• **Task brief**
Leave out the pictures and reproduce all of the data exactly.

• **Data to process**
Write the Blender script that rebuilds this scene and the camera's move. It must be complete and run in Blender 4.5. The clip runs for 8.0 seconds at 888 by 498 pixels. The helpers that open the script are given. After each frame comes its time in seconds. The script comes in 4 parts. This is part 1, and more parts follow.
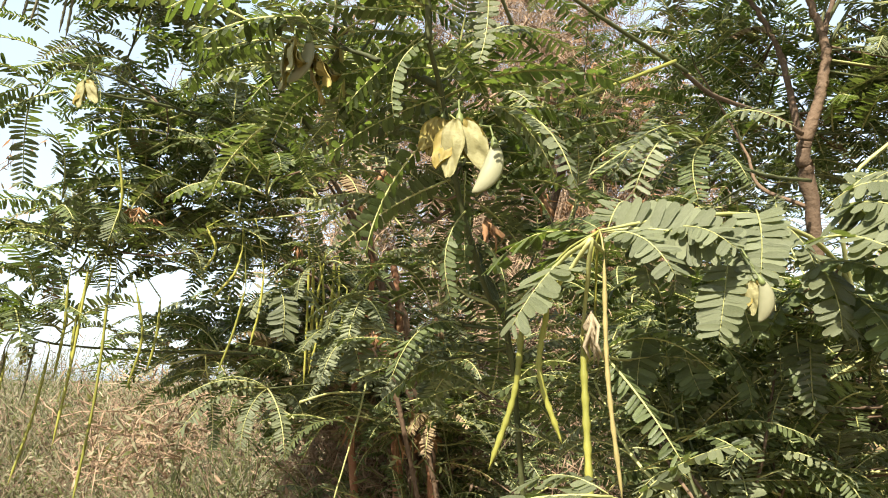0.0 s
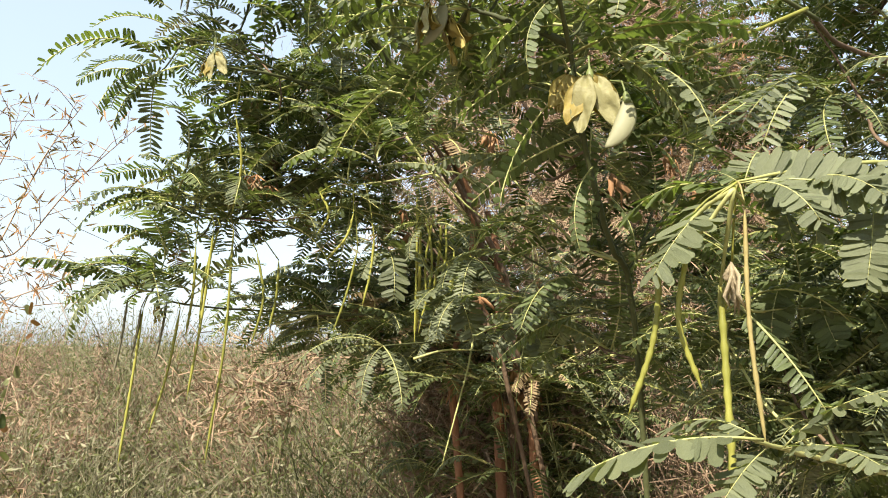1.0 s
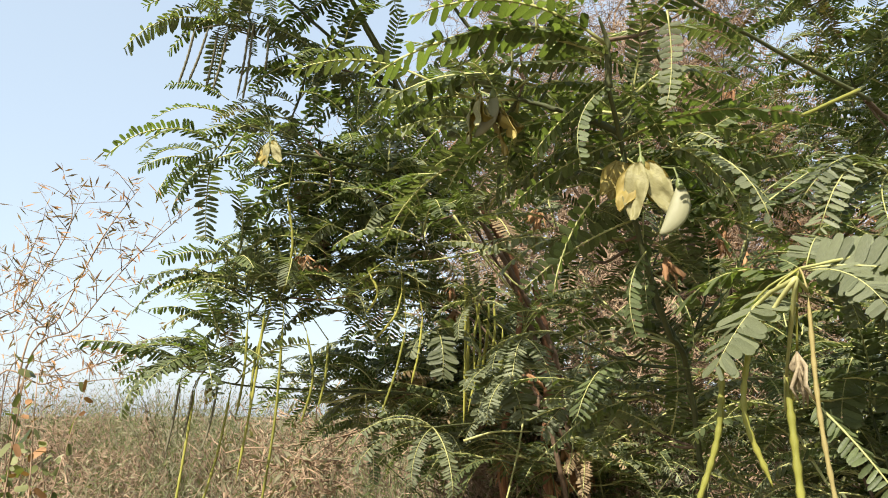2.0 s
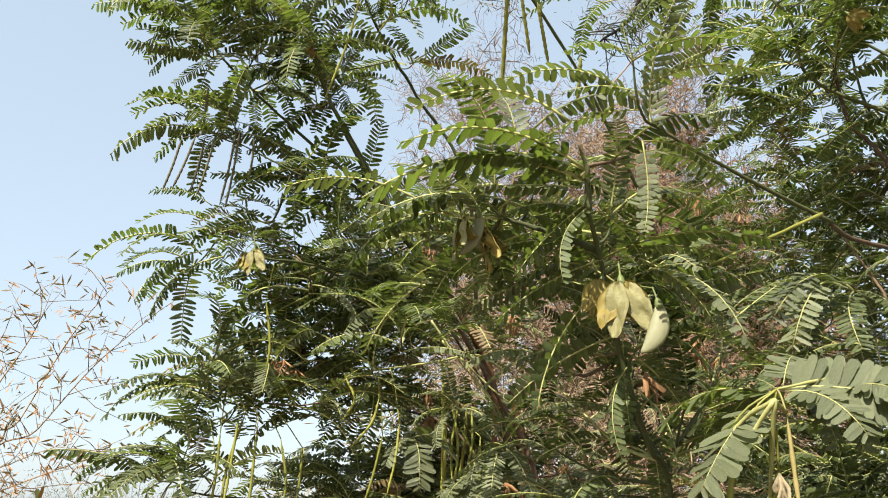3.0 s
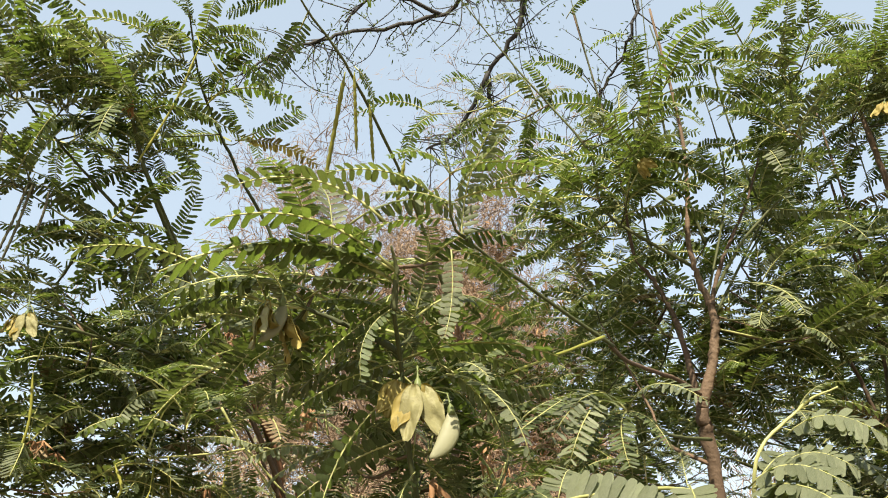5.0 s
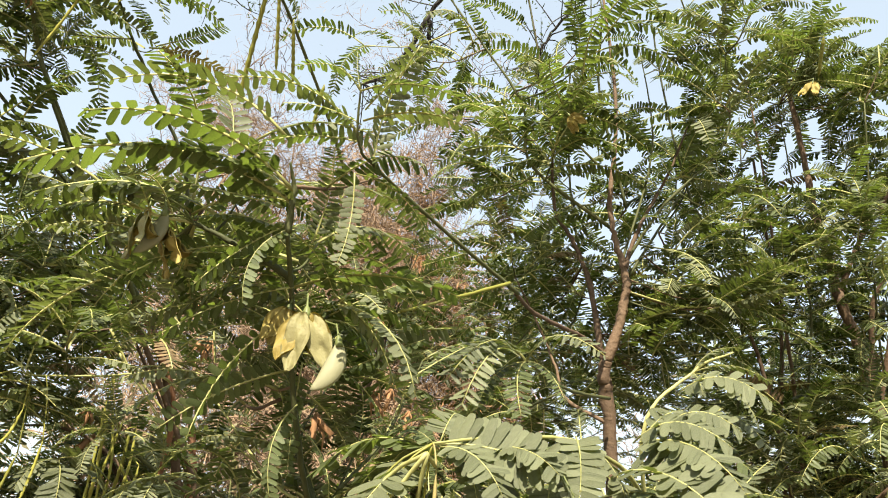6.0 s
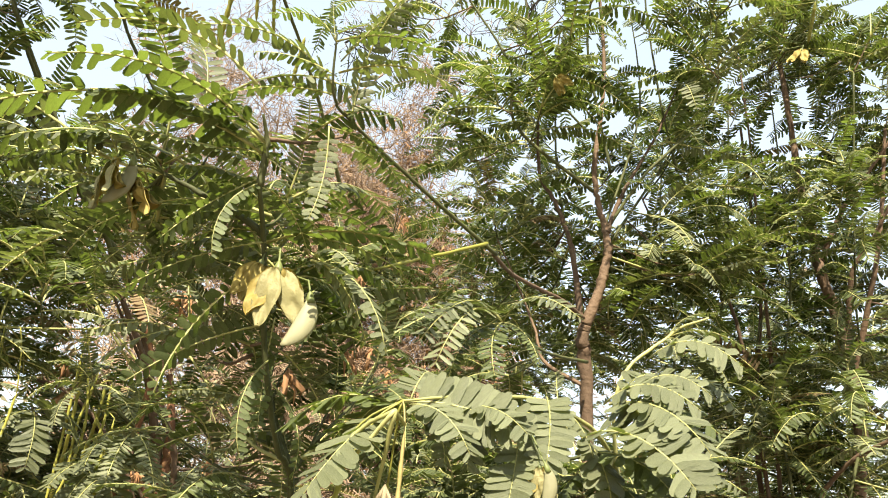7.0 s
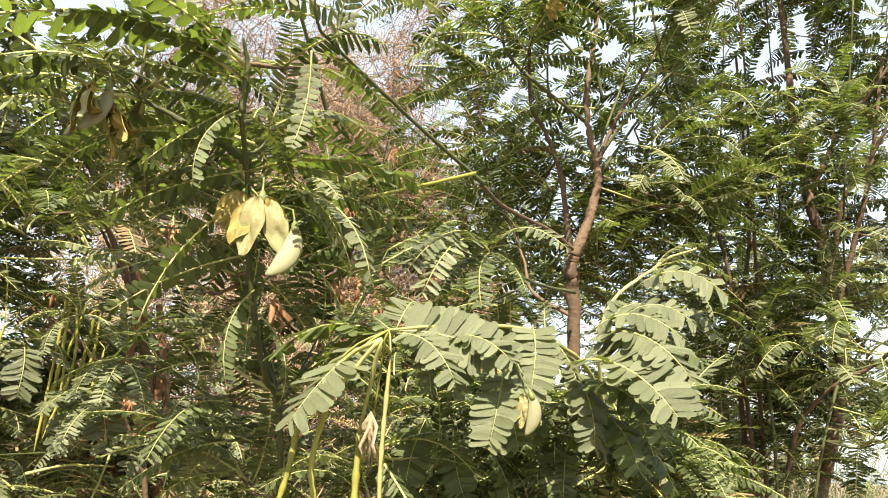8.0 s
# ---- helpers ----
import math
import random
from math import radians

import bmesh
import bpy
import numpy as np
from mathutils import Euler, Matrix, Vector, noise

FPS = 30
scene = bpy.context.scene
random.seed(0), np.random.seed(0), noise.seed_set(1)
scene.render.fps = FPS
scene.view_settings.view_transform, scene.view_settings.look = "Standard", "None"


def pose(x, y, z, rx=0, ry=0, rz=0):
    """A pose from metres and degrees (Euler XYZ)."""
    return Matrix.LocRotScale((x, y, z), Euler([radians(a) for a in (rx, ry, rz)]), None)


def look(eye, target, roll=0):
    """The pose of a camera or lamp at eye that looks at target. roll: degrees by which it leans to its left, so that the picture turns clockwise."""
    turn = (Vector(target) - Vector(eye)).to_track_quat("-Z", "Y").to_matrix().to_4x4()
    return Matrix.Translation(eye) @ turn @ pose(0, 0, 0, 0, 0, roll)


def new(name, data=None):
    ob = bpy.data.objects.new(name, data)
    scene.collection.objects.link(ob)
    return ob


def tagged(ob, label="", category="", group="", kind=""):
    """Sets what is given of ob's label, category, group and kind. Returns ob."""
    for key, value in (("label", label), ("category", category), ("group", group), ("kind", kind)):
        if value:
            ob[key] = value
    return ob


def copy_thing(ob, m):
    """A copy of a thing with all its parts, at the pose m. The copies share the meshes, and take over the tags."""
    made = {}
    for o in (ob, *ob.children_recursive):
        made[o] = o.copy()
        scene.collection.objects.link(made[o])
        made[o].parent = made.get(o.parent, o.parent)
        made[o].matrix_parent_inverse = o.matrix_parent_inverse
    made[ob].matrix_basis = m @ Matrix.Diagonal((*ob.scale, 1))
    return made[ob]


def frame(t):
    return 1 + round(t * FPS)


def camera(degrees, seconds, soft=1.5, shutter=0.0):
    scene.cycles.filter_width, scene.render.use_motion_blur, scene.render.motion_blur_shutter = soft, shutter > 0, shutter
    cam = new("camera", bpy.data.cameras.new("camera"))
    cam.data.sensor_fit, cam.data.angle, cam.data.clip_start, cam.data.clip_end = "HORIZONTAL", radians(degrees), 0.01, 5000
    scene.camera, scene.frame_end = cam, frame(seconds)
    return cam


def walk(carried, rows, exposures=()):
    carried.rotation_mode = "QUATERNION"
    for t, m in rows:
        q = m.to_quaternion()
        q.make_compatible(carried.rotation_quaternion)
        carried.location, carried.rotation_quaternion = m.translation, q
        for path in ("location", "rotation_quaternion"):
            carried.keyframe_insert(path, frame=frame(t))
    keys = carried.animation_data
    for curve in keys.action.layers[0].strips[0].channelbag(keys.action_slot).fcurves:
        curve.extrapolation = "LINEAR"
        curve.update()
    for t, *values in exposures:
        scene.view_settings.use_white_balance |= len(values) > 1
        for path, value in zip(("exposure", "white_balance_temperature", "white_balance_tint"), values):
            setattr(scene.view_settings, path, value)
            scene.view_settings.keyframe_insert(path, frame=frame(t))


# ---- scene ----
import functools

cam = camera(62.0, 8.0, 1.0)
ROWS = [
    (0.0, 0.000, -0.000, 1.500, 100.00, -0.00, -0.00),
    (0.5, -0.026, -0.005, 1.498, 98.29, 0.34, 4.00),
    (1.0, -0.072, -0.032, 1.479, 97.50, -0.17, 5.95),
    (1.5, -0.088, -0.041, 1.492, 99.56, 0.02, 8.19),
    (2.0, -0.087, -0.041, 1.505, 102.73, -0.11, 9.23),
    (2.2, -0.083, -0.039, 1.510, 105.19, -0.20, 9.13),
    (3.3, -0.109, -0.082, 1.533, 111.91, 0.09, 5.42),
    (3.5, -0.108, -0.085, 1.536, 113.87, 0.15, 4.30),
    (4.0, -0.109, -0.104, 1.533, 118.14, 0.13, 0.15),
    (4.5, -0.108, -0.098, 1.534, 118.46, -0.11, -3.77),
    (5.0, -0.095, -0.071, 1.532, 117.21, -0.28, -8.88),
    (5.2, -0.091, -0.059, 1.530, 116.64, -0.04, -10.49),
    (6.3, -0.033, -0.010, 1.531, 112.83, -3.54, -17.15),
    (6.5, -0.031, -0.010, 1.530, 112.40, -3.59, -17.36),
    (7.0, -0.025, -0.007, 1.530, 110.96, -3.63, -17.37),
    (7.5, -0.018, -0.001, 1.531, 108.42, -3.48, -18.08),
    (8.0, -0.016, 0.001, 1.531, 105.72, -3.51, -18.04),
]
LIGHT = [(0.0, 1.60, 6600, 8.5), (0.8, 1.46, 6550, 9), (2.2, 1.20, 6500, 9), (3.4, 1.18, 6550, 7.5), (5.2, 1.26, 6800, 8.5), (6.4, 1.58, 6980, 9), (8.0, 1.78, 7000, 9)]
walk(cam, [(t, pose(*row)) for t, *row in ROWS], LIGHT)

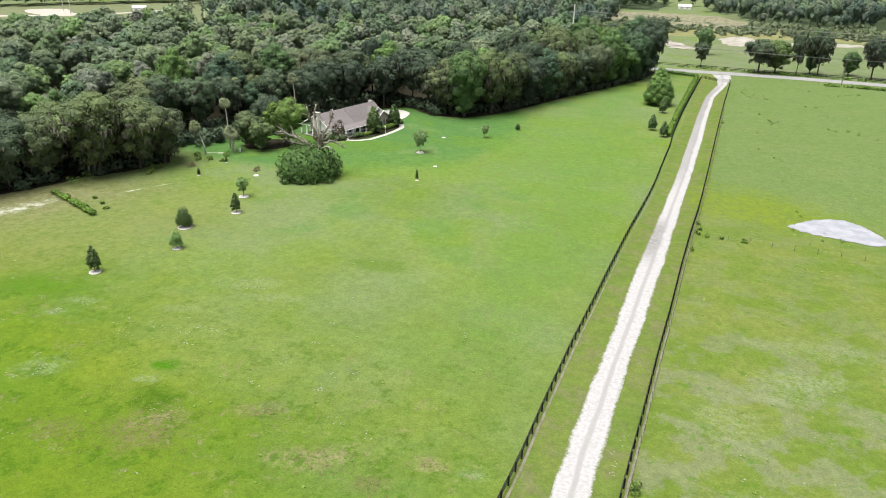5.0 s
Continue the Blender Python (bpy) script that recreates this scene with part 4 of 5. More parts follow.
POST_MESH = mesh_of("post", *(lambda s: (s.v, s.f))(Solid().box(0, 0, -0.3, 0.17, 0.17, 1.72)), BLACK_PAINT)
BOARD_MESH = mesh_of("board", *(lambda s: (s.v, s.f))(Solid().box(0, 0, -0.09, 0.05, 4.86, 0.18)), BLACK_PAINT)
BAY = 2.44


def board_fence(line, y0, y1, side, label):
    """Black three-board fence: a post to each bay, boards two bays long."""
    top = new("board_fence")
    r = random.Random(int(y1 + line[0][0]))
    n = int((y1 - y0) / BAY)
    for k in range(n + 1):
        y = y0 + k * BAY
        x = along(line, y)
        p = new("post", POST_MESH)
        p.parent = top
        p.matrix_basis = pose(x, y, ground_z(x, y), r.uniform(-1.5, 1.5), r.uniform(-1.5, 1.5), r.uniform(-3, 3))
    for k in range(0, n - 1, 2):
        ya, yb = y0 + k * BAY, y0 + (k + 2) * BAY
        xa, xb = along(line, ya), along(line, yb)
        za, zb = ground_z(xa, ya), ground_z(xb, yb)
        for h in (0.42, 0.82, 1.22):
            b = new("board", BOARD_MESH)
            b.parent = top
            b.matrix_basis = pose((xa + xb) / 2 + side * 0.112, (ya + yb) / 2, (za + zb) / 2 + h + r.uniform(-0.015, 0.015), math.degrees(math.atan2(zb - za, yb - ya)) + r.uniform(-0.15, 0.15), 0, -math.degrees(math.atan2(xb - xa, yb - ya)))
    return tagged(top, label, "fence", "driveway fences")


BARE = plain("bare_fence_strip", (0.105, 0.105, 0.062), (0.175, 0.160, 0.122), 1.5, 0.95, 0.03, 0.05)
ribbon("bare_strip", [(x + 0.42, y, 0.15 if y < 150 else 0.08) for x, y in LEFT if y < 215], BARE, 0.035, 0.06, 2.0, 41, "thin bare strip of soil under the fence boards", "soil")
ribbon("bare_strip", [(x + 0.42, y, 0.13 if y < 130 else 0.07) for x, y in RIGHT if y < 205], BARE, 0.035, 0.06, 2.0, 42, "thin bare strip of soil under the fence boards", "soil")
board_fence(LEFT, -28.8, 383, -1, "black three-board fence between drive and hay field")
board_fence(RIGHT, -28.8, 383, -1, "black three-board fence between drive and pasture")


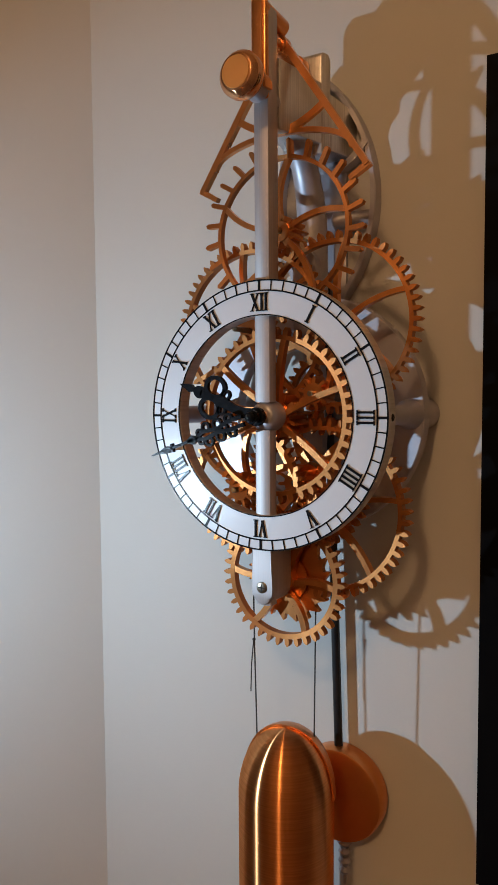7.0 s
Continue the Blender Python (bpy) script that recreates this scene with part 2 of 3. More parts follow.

• **Response to this exercise**
Write the Blender script that rebuilds this scene and the camera's move. It must be complete and run in Blender 4.5. The clip runs for 8.0 seconds at 888 by 498 pixels. The helpers that open the script are given. After each frame comes its time in seconds. The script comes in 4 parts. This is part 1, and more parts follow.
0.0 s
1.0 s
2.0 s
3.0 s
5.0 s
6.0 s
7.0 s
8.0 s
# ---- helpers ----
import math
import random
from math import radians

import bmesh
import bpy
import numpy as np
from mathutils import Euler, Matrix, Vector, noise

FPS = 30
scene = bpy.context.scene
random.seed(0), np.random.seed(0), noise.seed_set(1)
scene.render.fps = FPS
scene.view_settings.view_transform, scene.view_settings.look = "Standard", "None"


def pose(x, y, z, rx=0, ry=0, rz=0):
    """A pose from metres and degrees (Euler XYZ)."""
    return Matrix.LocRotScale((x, y, z), Euler([radians(a) for a in (rx, ry, rz)]), None)


def look(eye, target, roll=0):
    """The pose of a camera or lamp at eye that looks at target. roll: degrees by which it leans to its left, so that the picture turns clockwise."""
    turn = (Vector(target) - Vector(eye)).to_track_quat("-Z", "Y").to_matrix().to_4x4()
    return Matrix.Translation(eye) @ turn @ pose(0, 0, 0, 0, 0, roll)


def new(name, data=None):
    ob = bpy.data.objects.new(name, data)
    scene.collection.objects.link(ob)
    return ob


def tagged(ob, label="", category="", group="", kind=""):
    """Sets what is given of ob's label, category, group and kind. Returns ob."""
    for key, value in (("label", label), ("category", category), ("group", group), ("kind", kind)):
        if value:
            ob[key] = value
    return ob


def copy_thing(ob, m):
    """A copy of a thing with all its parts, at the pose m. The copies share the meshes, and take over the tags."""
    made = {}
    for o in (ob, *ob.children_recursive):
        made[o] = o.copy()
        scene.collection.objects.link(made[o])
        made[o].parent = made.get(o.parent, o.parent)
        made[o].matrix_parent_inverse = o.matrix_parent_inverse
    made[ob].matrix_basis = m @ Matrix.Diagonal((*ob.scale, 1))
    return made[ob]


def frame(t):
    return 1 + round(t * FPS)


def camera(degrees, seconds, soft=1.5, shutter=0.0):
    scene.cycles.filter_width, scene.render.use_motion_blur, scene.render.motion_blur_shutter = soft, shutter > 0, shutter
    cam = new("camera", bpy.data.cameras.new("camera"))
    cam.data.sensor_fit, cam.data.angle, cam.data.clip_start, cam.data.clip_end = "HORIZONTAL", radians(degrees), 0.01, 5000
    scene.camera, scene.frame_end = cam, frame(seconds)
    return cam


def walk(carried, rows, exposures=()):
    carried.rotation_mode = "QUATERNION"
    for t, m in rows:
        q = m.to_quaternion()
        q.make_compatible(carried.rotation_quaternion)
        carried.location, carried.rotation_quaternion = m.translation, q
        for path in ("location", "rotation_quaternion"):
            carried.keyframe_insert(path, frame=frame(t))
    keys = carried.animation_data
    for curve in keys.action.layers[0].strips[0].channelbag(keys.action_slot).fcurves:
        curve.extrapolation = "LINEAR"
        curve.update()
    for t, *values in exposures:
        scene.view_settings.use_white_balance |= len(values) > 1
        for path, value in zip(("exposure", "white_balance_temperature", "white_balance_tint"), values):
            setattr(scene.view_settings, path, value)
            scene.view_settings.keyframe_insert(path, frame=frame(t))


# ---- scene ----
import functools

cam = camera(62.0, 8.0, 1.0)
ROWS = [
    (0.0, 0.000, -0.000, 1.500, 100.00, -0.00, -0.00),
    (0.5, -0.026, -0.005, 1.498, 98.29, 0.34, 4.00),
    (1.0, -0.072, -0.032, 1.479, 97.50, -0.17, 5.95),
    (1.5, -0.088, -0.041, 1.492, 99.56, 0.02, 8.19),
    (2.0, -0.087, -0.041, 1.505, 102.73, -0.11, 9.23),
    (2.2, -0.083, -0.039, 1.510, 105.19, -0.20, 9.13),
    (3.3, -0.109, -0.082, 1.533, 111.91, 0.09, 5.42),
    (3.5, -0.108, -0.085, 1.536, 113.87, 0.15, 4.30),
    (4.0, -0.109, -0.104, 1.533, 118.14, 0.13, 0.15),
    (4.5, -0.108, -0.098, 1.534, 118.46, -0.11, -3.77),
    (5.0, -0.095, -0.071, 1.532, 117.21, -0.28, -8.88),
    (5.2, -0.091, -0.059, 1.530, 116.64, -0.04, -10.49),
    (6.3, -0.033, -0.010, 1.531, 112.83, -3.54, -17.15),
    (6.5, -0.031, -0.010, 1.530, 112.40, -3.59, -17.36),
    (7.0, -0.025, -0.007, 1.530, 110.96, -3.63, -17.37),
    (7.5, -0.018, -0.001, 1.531, 108.42, -3.48, -18.08),
    (8.0, -0.016, 0.001, 1.531, 105.72, -3.51, -18.04),
]
LIGHT = [(0.0, 1.60, 6600, 8.5), (0.8, 1.46, 6550, 9), (2.2, 1.20, 6500, 9), (3.4, 1.18, 6550, 7.5), (5.2, 1.26, 6800, 8.5), (6.4, 1.58, 6980, 9), (8.0, 1.78, 7000, 9)]
walk(cam, [(t, pose(*row)) for t, *row in ROWS], LIGHT)

5.0 s
Continue the Blender Python (bpy) script that recreates this scene with part 4 of 5. More parts follow.
POST_MESH = mesh_of("post", *(lambda s: (s.v, s.f))(Solid().box(0, 0, -0.3, 0.17, 0.17, 1.72)), BLACK_PAINT)
BOARD_MESH = mesh_of("board", *(lambda s: (s.v, s.f))(Solid().box(0, 0, -0.09, 0.05, 4.86, 0.18)), BLACK_PAINT)
BAY = 2.44


def board_fence(line, y0, y1, side, label):
    """Black three-board fence: a post to each bay, boards two bays long."""
    top = new("board_fence")
    r = random.Random(int(y1 + line[0][0]))
    n = int((y1 - y0) / BAY)
    for k in range(n + 1):
        y = y0 + k * BAY
        x = along(line, y)
        p = new("post", POST_MESH)
        p.parent = top
        p.matrix_basis = pose(x, y, ground_z(x, y), r.uniform(-1.5, 1.5), r.uniform(-1.5, 1.5), r.uniform(-3, 3))
    for k in range(0, n - 1, 2):
        ya, yb = y0 + k * BAY, y0 + (k + 2) * BAY
        xa, xb = along(line, ya), along(line, yb)
        za, zb = ground_z(xa, ya), ground_z(xb, yb)
        for h in (0.42, 0.82, 1.22):
            b = new("board", BOARD_MESH)
            b.parent = top
            b.matrix_basis = pose((xa + xb) / 2 + side * 0.112, (ya + yb) / 2, (za + zb) / 2 + h + r.uniform(-0.015, 0.015), math.degrees(math.atan2(zb - za, yb - ya)) + r.uniform(-0.15, 0.15), 0, -math.degrees(math.atan2(xb - xa, yb - ya)))
    return tagged(top, label, "fence", "driveway fences")


BARE = plain("bare_fence_strip", (0.105, 0.105, 0.062), (0.175, 0.160, 0.122), 1.5, 0.95, 0.03, 0.05)
ribbon("bare_strip", [(x + 0.42, y, 0.15 if y < 150 else 0.08) for x, y in LEFT if y < 215], BARE, 0.035, 0.06, 2.0, 41, "thin bare strip of soil under the fence boards", "soil")
ribbon("bare_strip", [(x + 0.42, y, 0.13 if y < 130 else 0.07) for x, y in RIGHT if y < 205], BARE, 0.035, 0.06, 2.0, 42, "thin bare strip of soil under the fence boards", "soil")
board_fence(LEFT, -28.8, 383, -1, "black three-board fence between drive and hay field")
board_fence(RIGHT, -28.8, 383, -1, "black three-board fence between drive and pasture")


7.0 s
Continue the Blender Python (bpy) script that recreates this scene with part 2 of 3. More parts follow.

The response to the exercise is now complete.